→ Exercise brief:
Locate the line that contains "Continue the Blender". Reproduce it and all following lines up to the end of the material, exactly and with nothing added.
====
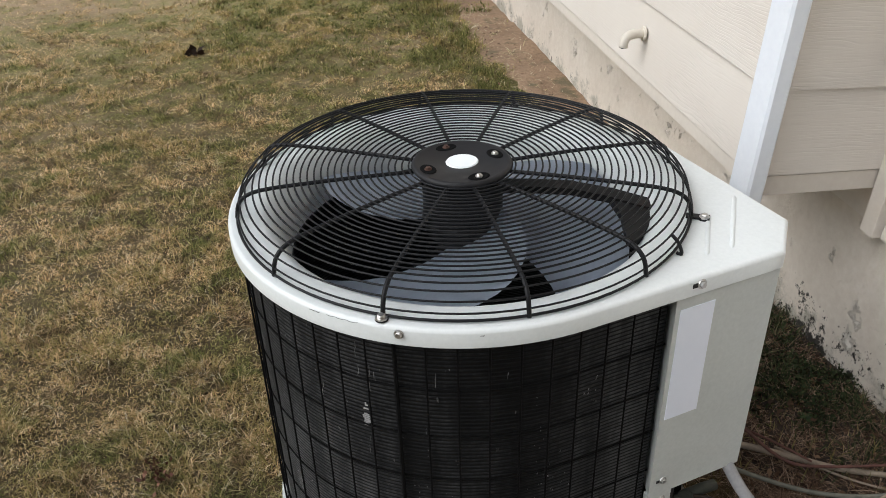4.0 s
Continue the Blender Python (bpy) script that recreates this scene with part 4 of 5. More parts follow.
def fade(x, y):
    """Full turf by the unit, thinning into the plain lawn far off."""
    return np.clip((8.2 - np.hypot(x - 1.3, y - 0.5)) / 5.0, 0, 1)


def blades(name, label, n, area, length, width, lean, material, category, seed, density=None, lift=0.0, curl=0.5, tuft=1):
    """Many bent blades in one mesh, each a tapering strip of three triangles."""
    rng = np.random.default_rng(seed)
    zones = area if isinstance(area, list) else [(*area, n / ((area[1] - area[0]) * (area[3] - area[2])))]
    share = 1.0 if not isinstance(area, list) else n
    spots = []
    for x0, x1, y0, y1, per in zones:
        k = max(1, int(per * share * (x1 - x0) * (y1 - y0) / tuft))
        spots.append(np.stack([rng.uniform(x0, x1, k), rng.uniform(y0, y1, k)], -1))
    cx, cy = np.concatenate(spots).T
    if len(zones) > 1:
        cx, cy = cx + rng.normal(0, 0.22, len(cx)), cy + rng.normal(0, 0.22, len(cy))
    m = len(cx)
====
→ The reply:
Continue the Blender Python (bpy) script that recreates this scene with part 4 of 5. More parts follow.
def fade(x, y):
    """Full turf by the unit, thinning into the plain lawn far off."""
    return np.clip((8.2 - np.hypot(x - 1.3, y - 0.5)) / 5.0, 0, 1)


def blades(name, label, n, area, length, width, lean, material, category, seed, density=None, lift=0.0, curl=0.5, tuft=1):
    """Many bent blades in one mesh, each a tapering strip of three triangles."""
    rng = np.random.default_rng(seed)
    zones = area if isinstance(area, list) else [(*area, n / ((area[1] - area[0]) * (area[3] - area[2])))]
    share = 1.0 if not isinstance(area, list) else n
    spots = []
    for x0, x1, y0, y1, per in zones:
        k = max(1, int(per * share * (x1 - x0) * (y1 - y0) / tuft))
        spots.append(np.stack([rng.uniform(x0, x1, k), rng.uniform(y0, y1, k)], -1))
    cx, cy = np.concatenate(spots).T
    if len(zones) > 1:
        cx, cy = cx + rng.normal(0, 0.22, len(cx)), cy + rng.normal(0, 0.22, len(cy))
    m = len(cx)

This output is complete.